Dopo l’abbordaggio da parte della marina israeliana delle imbarcazioni della Global Sumud Flotilla, gli attivisti a bordo sono stati arrestati e destinati al carcere di massima sicurezza di Ketziot, situato nel deserto del Negev, a sud-ovest di Be’er Sheva. Secondo quanto stabilito dalle autorità di Tel Aviv, coloro che non accetteranno l’espulsione dal Paese saranno processati per ingresso illegale da un tribunale speciale composto da funzionari del Ministero degli Interni, e non da un tribunale ordinario.
Tra i circa 200 attivisti fermati ci sono 40 cittadini italiani, come confermato dal ministro degli Esteri Antonio Tajani. L’operazione, approvata dal capo della polizia Dany Levi, ha visto impegnati circa 600 agenti e si è conclusa con l’intercettazione delle navi dirette verso la Striscia di Gaza e il loro successivo scortamento al porto di Ashdod. Qui, gli attivisti vengono presi in consegna dalla polizia israeliana e trasferiti al penitenziario di Ketziot, dove verranno trattenuti fino alla convalida del fermo e alle successive procedure di espulsione.
Il piano reso noto da Israele prevede che, una volta portati ad Ashdod, i fermati vengano identificati e poi trasferiti nella struttura detentiva.
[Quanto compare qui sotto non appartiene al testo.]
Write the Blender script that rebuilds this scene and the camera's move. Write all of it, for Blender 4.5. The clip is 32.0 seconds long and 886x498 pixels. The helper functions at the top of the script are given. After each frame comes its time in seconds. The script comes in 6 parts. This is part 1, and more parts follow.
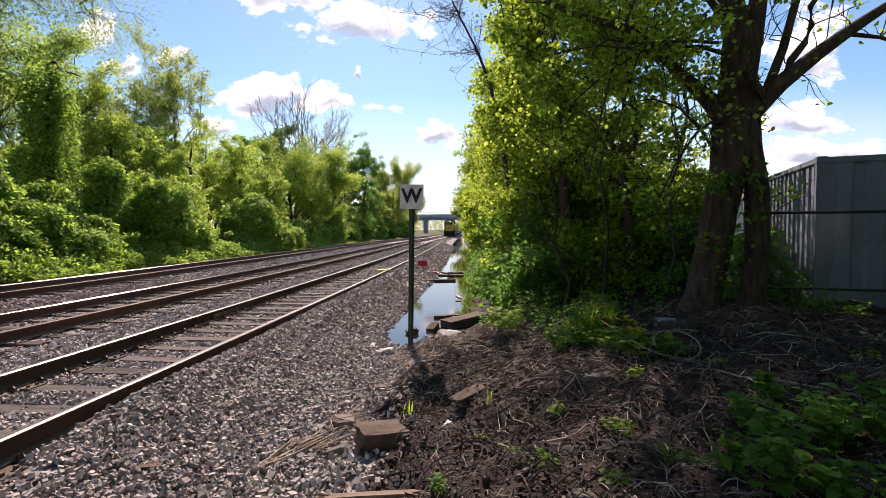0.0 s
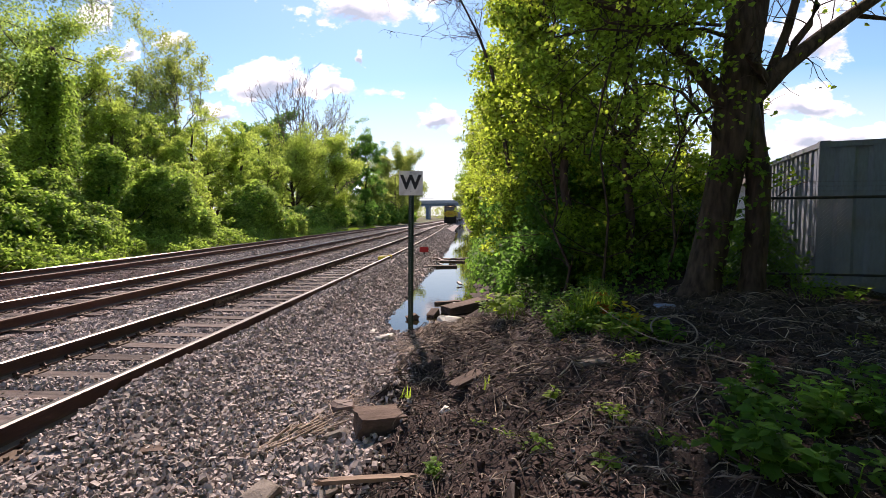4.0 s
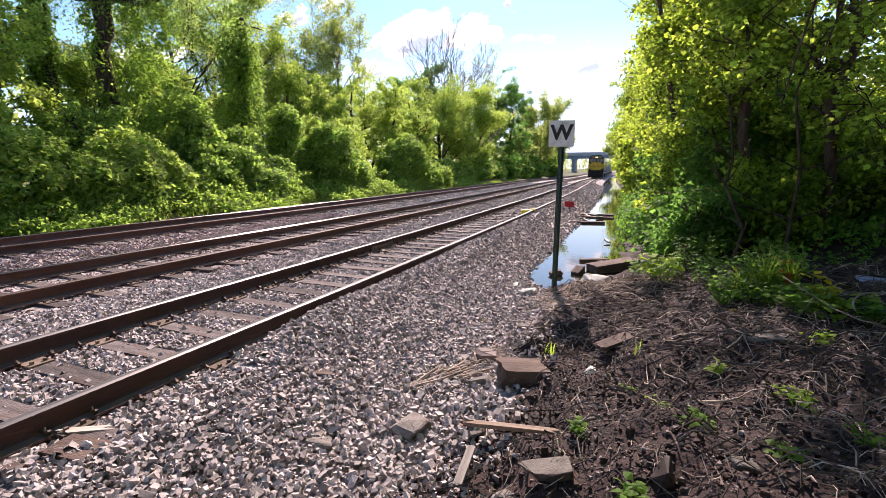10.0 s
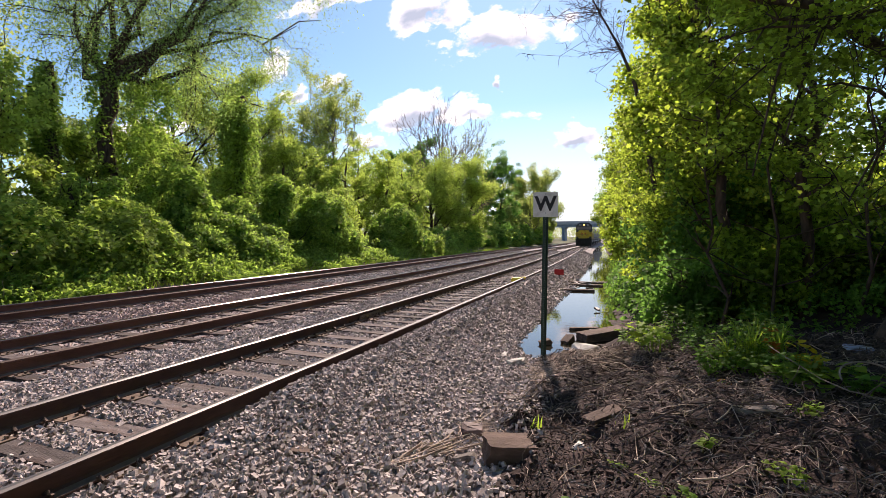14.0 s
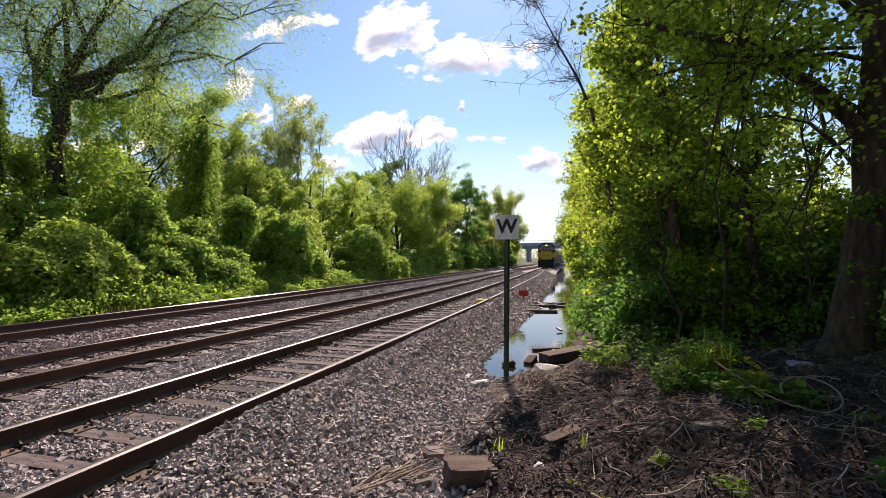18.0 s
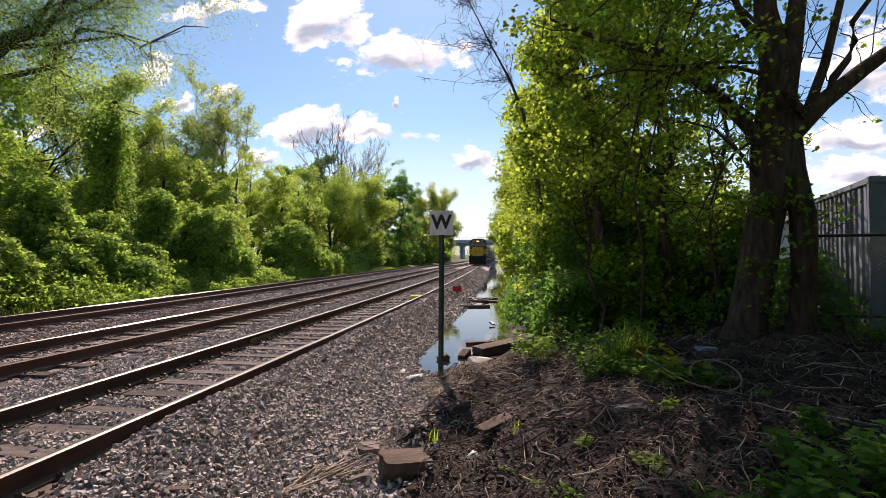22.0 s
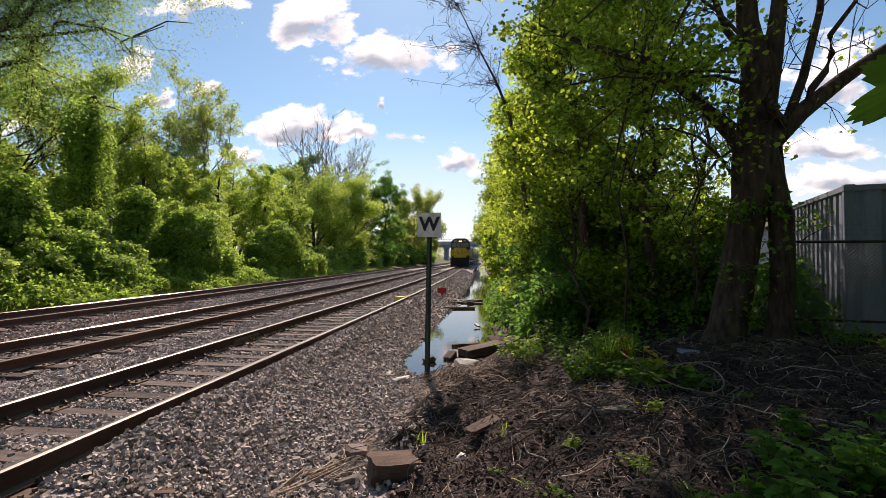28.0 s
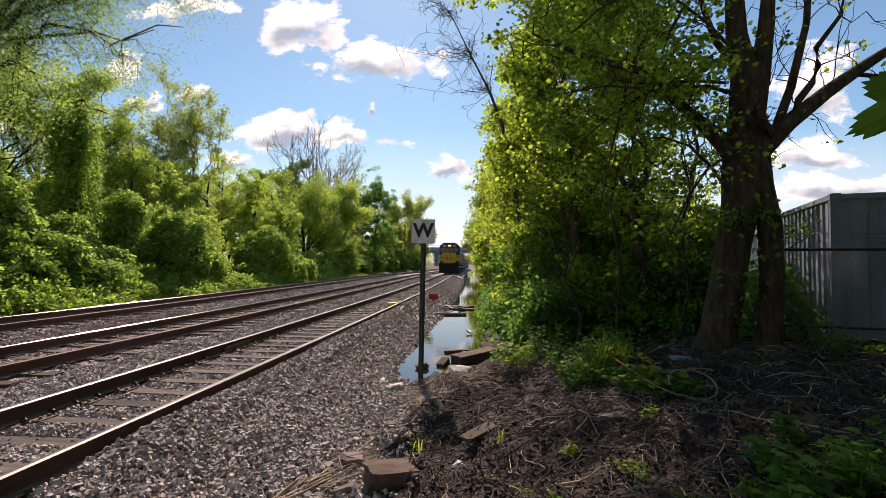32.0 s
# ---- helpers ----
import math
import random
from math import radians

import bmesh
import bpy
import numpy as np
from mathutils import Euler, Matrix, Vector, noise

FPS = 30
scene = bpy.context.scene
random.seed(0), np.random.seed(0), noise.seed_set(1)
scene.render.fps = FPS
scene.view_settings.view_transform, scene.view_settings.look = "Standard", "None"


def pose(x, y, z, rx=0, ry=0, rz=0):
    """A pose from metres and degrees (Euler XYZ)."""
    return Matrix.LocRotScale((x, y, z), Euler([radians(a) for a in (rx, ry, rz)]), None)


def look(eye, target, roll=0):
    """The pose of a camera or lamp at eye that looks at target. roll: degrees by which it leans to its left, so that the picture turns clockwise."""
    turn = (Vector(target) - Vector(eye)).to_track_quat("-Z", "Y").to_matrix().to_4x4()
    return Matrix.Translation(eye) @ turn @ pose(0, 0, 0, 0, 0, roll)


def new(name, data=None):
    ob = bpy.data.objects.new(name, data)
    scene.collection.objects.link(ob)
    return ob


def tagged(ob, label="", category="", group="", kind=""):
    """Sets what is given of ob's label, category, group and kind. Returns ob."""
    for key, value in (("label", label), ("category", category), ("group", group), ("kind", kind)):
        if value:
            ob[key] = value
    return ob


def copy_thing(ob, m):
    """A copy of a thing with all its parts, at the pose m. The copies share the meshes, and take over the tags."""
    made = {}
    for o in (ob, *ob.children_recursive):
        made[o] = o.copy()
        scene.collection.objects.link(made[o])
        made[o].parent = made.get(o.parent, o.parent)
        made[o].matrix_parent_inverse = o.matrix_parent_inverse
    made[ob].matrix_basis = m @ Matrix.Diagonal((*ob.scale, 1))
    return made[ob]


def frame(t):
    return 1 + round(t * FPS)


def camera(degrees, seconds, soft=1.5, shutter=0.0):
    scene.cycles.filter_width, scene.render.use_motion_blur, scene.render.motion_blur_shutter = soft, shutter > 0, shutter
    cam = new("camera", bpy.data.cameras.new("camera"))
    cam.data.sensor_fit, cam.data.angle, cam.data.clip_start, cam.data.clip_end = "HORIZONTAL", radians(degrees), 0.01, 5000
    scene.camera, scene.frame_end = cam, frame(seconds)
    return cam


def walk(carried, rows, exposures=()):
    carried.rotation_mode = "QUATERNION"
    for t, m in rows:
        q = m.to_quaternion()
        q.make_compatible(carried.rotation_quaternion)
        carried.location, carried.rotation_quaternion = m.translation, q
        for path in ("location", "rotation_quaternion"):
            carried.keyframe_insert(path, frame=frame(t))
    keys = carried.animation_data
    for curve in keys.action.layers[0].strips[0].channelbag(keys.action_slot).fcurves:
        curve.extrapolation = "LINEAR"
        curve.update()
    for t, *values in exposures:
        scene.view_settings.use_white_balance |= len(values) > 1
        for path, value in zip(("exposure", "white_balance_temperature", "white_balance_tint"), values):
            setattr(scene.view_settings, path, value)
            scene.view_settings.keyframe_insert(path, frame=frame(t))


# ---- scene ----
cam = camera(85.5, 32.0, soft=0.3)
PATH = [
    (0, (0.000, 0.000, 1.429), (-0.168, 1.991, 1.349), -0.30),
    (0.5, (-0.002, 0.009, 1.413), (-0.170, 1.999, 1.309), -0.30),
    (1, (0.007, 0.025, 1.409), (-0.163, 2.013, 1.281), -0.33),
    (1.5, (0.008, 0.022, 1.414), (-0.168, 2.008, 1.261), -0.41),
    (2, (-0.002, 0.027, 1.398), (-0.179, 2.012, 1.225), -0.48),
    (2.5, (0.003, 0.027, 1.406), (-0.174, 2.011, 1.227), -0.45),
    (3, (0.009, 0.027, 1.412), (-0.171, 2.012, 1.248), -0.42),
    (3.5, (0.031, 0.010, 1.425), (-0.149, 1.997, 1.287), -0.46),
    (5.5, (0.064, -0.009, 1.449), (-0.098, 1.979, 1.304), -0.35),
    (6, (0.050, -0.009, 1.443), (-0.078, 1.978, 1.253), -0.35),
    (6.5, (0.043, -0.015, 1.442), (-0.067, 1.969, 1.214), -0.35),
    (7, (0.014, 0.019, 1.429), (-0.152, 2.000, 1.203), -0.32),
    (7.5, (-0.025, 0.032, 1.434), (-0.316, 1.997, 1.199), -0.17),
    (8, (-0.035, 0.044, 1.433), (-0.441, 1.986, 1.184), 0.02),
    (8.5, (-0.025, 0.052, 1.425), (-0.534, 1.966, 1.150), -0.21),
    (9, (-0.028, 0.035, 1.432), (-0.625, 1.921, 1.139), -0.23),
    (9.5, (-0.019, 0.034, 1.434), (-0.690, 1.891, 1.116), -0.27),
    (10, (-0.026, 0.037, 1.431), (-0.765, 1.866, 1.104), -0.27),
    (10.5, (-0.023, 0.032, 1.432), (-0.815, 1.838, 1.097), -0.28),
    (11, (-0.015, 0.035, 1.432), (-0.828, 1.834, 1.110), -0.31),
    (11.5, (-0.016, 0.027, 1.427), (-0.832, 1.828, 1.125), -0.31),
    (12, (-0.004, 0.030, 1.416), (-0.788, 1.855, 1.190), -0.37),
    (12.5, (0.043, 0.043, 1.448), (-0.713, 1.888, 1.293), -0.45),
    (13, (0.056, 0.033, 1.454), (-0.683, 1.889, 1.351), -0.42),
    (13.5, (0.061, 0.032, 1.450), (-0.665, 1.895, 1.383), -0.31),
    (14, (0.055, 0.050, 1.450), (-0.664, 1.916, 1.403), -0.28),
    (14.5, (0.055, 0.051, 1.443), (-0.661, 1.918, 1.406), -0.32),
    (16.5, (0.093, 0.026, 1.460), (-0.632, 1.890, 1.479), -0.23),
    (17, (0.092, 0.012, 1.463), (-0.629, 1.877, 1.496), -0.31),
    (17.5, (0.087, 0.029, 1.452), (-0.571, 1.918, 1.499), -0.28),
    (18, (0.117, 0.025, 1.460), (-0.469, 1.937, 1.502), -0.44),
    (18.5, (0.109, 0.026, 1.447), (-0.422, 1.953, 1.484), -0.53),
    (19, (0.097, 0.001, 1.449), (-0.388, 1.941, 1.484), -0.50),
    (19.5, (0.097, 0.019, 1.445), (-0.349, 1.968, 1.471), -0.51),
    (20, (0.091, 0.012, 1.443), (-0.308, 1.971, 1.464), -0.48),
    (20.5, (0.107, 0.009, 1.443), (-0.264, 1.974, 1.465), -0.56),
    (21, (0.122, 0.012, 1.434), (-0.229, 1.980, 1.455), -0.58),
    (21.5, (0.110, 0.013, 1.433), (-0.225, 1.984, 1.457), -0.68),
    (22, (0.112, 0.006, 1.435), (-0.208, 1.980, 1.462), -0.60),
    (22.5, (0.111, -0.003, 1.435), (-0.193, 1.973, 1.462), -0.55),
    (23, (0.113, -0.016, 1.442), (-0.180, 1.963, 1.465), -0.59),
    (23.5, (0.103, -0.007, 1.441), (-0.179, 1.973, 1.459), -0.53),
    (24, (0.101, -0.008, 1.444), (-0.168, 1.974, 1.450), -0.47),
    (24.5, (0.093, -0.008, 1.435), (-0.165, 1.975, 1.431), -0.39),
    (25, (0.085, -0.009, 1.434), (-0.165, 1.975, 1.431), -0.37),
    (25.5, (0.077, -0.011, 1.443), (-0.171, 1.973, 1.445), -0.19),
    (27.5, (0.063, -0.014, 1.446), (-0.193, 1.969, 1.478), 0.05),
    (28, (0.059, -0.017, 1.443), (-0.195, 1.966, 1.476), -0.04),
    (28.5, (0.004, 0.018, 1.423), (-0.244, 2.002, 1.457), -0.05),
    (29, (-0.006, 0.027, 1.432), (-0.255, 2.011, 1.471), -0.11),
    (29.5, (-0.004, -0.040, 1.448), (-0.250, 1.944, 1.490), -0.06),
    (30, (-0.001, -0.052, 1.445), (-0.238, 1.934, 1.491), 0.05),
    (30.5, (0.001, -0.043, 1.447), (-0.228, 1.943, 1.496), 0.05),
    (31, (0.000, -0.052, 1.459), (-0.225, 1.935, 1.511), 0.09),
    (31.5, (-0.002, -0.043, 1.451), (-0.222, 1.944, 1.504), 0.13),
    (32, (-0.001, -0.034, 1.455), (-0.214, 1.954, 1.512), 0.12),
]
walk(cam, [(t, look(eye, target, roll)) for t, eye, target, roll in PATH],
     exposures=[(0, .62, 6870, 29), (3, .7, 6870, 29), (6.5, .72, 6900, 30), (8, .98, 6750, 30), (9, 1.0, 6720, 31), (11, 1.25, 6400, 32), (12, 1.24, 6580, 31), (13, .88, 6880, 29), (17, .58, 6850, 29), (19, .54, 6900, 29), (25, .42, 7080, 27), (32, .38, 7160, 26)])

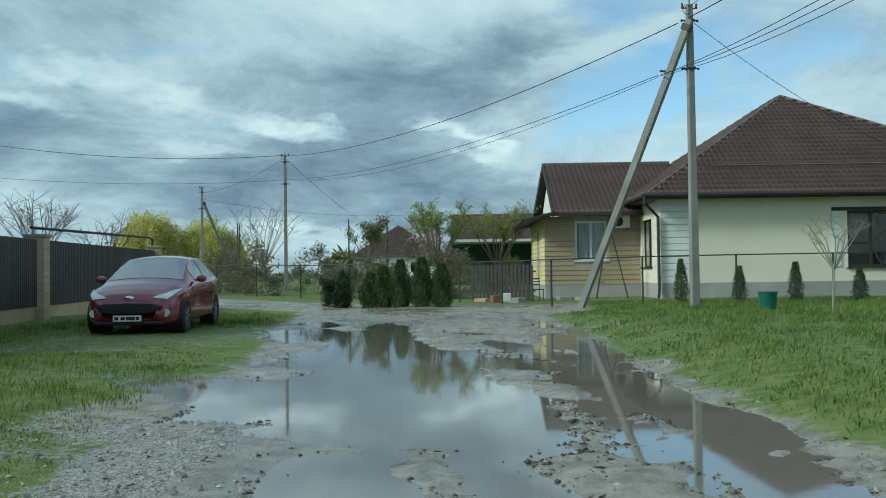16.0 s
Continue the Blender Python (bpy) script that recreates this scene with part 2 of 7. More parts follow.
def foliage_mat(name, c1, c2, trans=0.3, rough=0.6, vary=0.42):
    m = material(name, c1, c2, rough, 0.9, 14, 0.0)
    nt = m.node_tree
    p, out = nt.nodes["Principled BSDF"], nt.nodes["Material Output"]
    geo = nt.nodes.new("ShaderNodeNewGeometry")
    hsv = nt.nodes.new("ShaderNodeHueSaturation")
    mr = nt.nodes.new("ShaderNodeMapRange"); mr.inputs[3].default_value, mr.inputs[4].default_value = 1 - vary, 1 + vary
    src = p.inputs["Base Color"].links[0].from_socket
    nt.links.new(geo.outputs["Random Per Island"], mr.inputs[0])
    nt.links.new(mr.outputs[0], hsv.inputs["Value"]); nt.links.new(src, hsv.inputs["Color"])
    nt.links.new(hsv.outputs[0], p.inputs["Base Color"])
    t = nt.nodes.new("ShaderNodeBsdfTranslucent")
    nt.links.new(hsv.outputs[0], t.inputs[0])
    mix = nt.nodes.new("ShaderNodeMixShader"); mix.inputs[0].default_value = trans
    nt.links.new(p.outputs[0], mix.inputs[1]); nt.links.new(t.outputs[0], mix.inputs[2]); nt.links.new(mix.outputs[0], out.inputs[0])
    p.inputs["Specular IOR Level"].default_value = 0.3
    return m


CONCRETE = material("concrete", (0.23, 0.225, 0.21), (0.37, 0.36, 0.34), 0.85, 1.2, 35, 0.3)
POLE = material("weathered_pole_concrete", (0.17, 0.168, 0.158), (0.30, 0.295, 0.28), 0.85, 1.2, 35, 0.3)
CONCRETE_GREY = material("grey_concrete", (0.24, 0.24, 0.235), (0.36, 0.36, 0.35), 0.9, 1.5, 30, 0.3)
PLASTER_CREAM = material("cream_plaster", (0.72, 0.68, 0.54), (0.81, 0.77, 0.63), 0.85, 0.5, 60, 0.1)
PLASTER_WHITE = material("white_plaster", (0.68, 0.68, 0.66), (0.80, 0.80, 0.78), 0.8, 0.7, 60, 0.1)
PLASTER_GREY = material("grey_plaster", (0.40, 0.385, 0.39), (0.50, 0.485, 0.49), 0.85, 0.6, 60, 0.1)
PLINTH = material("plinth_render", (0.30, 0.30, 0.29), (0.42, 0.41, 0.39), 0.9, 0.9, 30, 0.3)
BRICK_YELLOW = material("yellow_brick", (0.42, 0.32, 0.185), (0.55, 0.44, 0.275), 0.85, 1.5, 40, 0.25, random_tint=0.14)
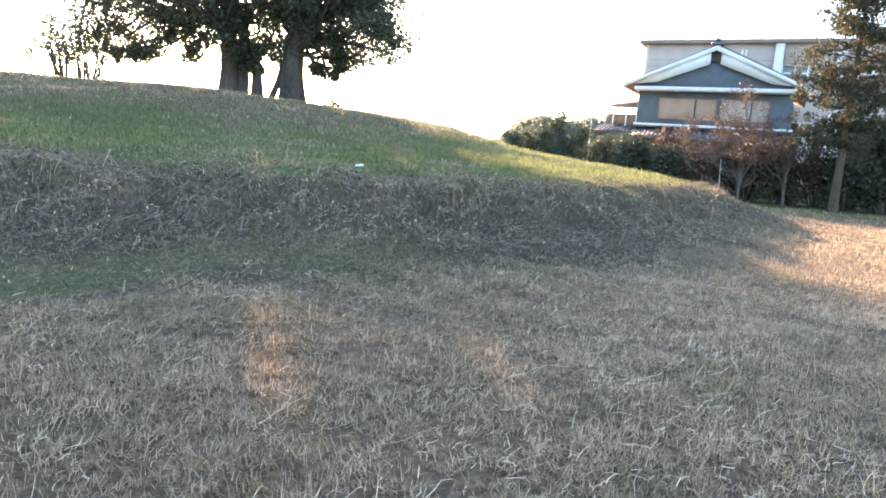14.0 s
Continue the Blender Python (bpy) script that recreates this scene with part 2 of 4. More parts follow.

Da lì, chi accetterà l’espulsione sarà rimpatriato nei prossimi giorni, mentre chi si opporrà verrà giudicato dal tribunale speciale. Sul tema, il ministro degli Esteri israeliano Israel Katz ha dichiarato che “la provocazione della Flotilla si è conclusa”, ribadendo che i rimpatri dovrebbero iniziare da venerdì.
Mentre alcune fonti riportano che alcune imbarcazioni sarebbero riuscite a eludere l’intervento israeliano e a dirigersi verso le coste palestinesi, dalla Turchia sarebbero già pronte a partire altre 45 navi per sostenere la Flotilla. La tensione resta quindi alta, con nuovi sviluppi possibili nelle prossime ore.
Il carcere di Ketziot
Il penitenziario di Ketziot, dove sono stati destinati gli attivisti, è uno dei più grandi e controversi di Israele. Situato nel deserto del Negev, ospita prevalentemente detenuti palestinesi ed è stato più volte oggetto di denunce da parte di organizzazioni per i diritti umani.
Secondo l’ong israeliana B’Tselem, Ketziot sarebbe “un vero e proprio inferno”, dove i detenuti subiscono violenze sistematiche e maltrattamenti. Alcuni ex prigionieri hanno riferito di essere stati percossi con bastoni e strumenti metallici, costretti a restare nudi e umiliati, obbligati persino a salutare una bandiera israeliana appesa alle pareti. Testimonianze parlano di pianti, urla e di prigionieri gettati uno sopra l’altro, in condizioni disumane.
Le accuse di abusi hanno contribuito a rendere Ketziot uno dei simboli più discussi del sistema carcerario israeliano. Nonostante le smentite ufficiali, le organizzazioni internazionali continuano a monitorare la situazione all’interno della struttura.
Prospettive e tempistiche
Secondo quanto riferito dal ministro Tajani, cinque funzionari dell’ambasciata italiana si recheranno al centro di detenzione per verificare le condizioni dei connazionali fermati. Le prime visite dovrebbero svolgersi nelle prossime ore, anche se le procedure potrebbero subire ritardi a causa delle celebrazioni di Yom Kippur e dello Shabbat.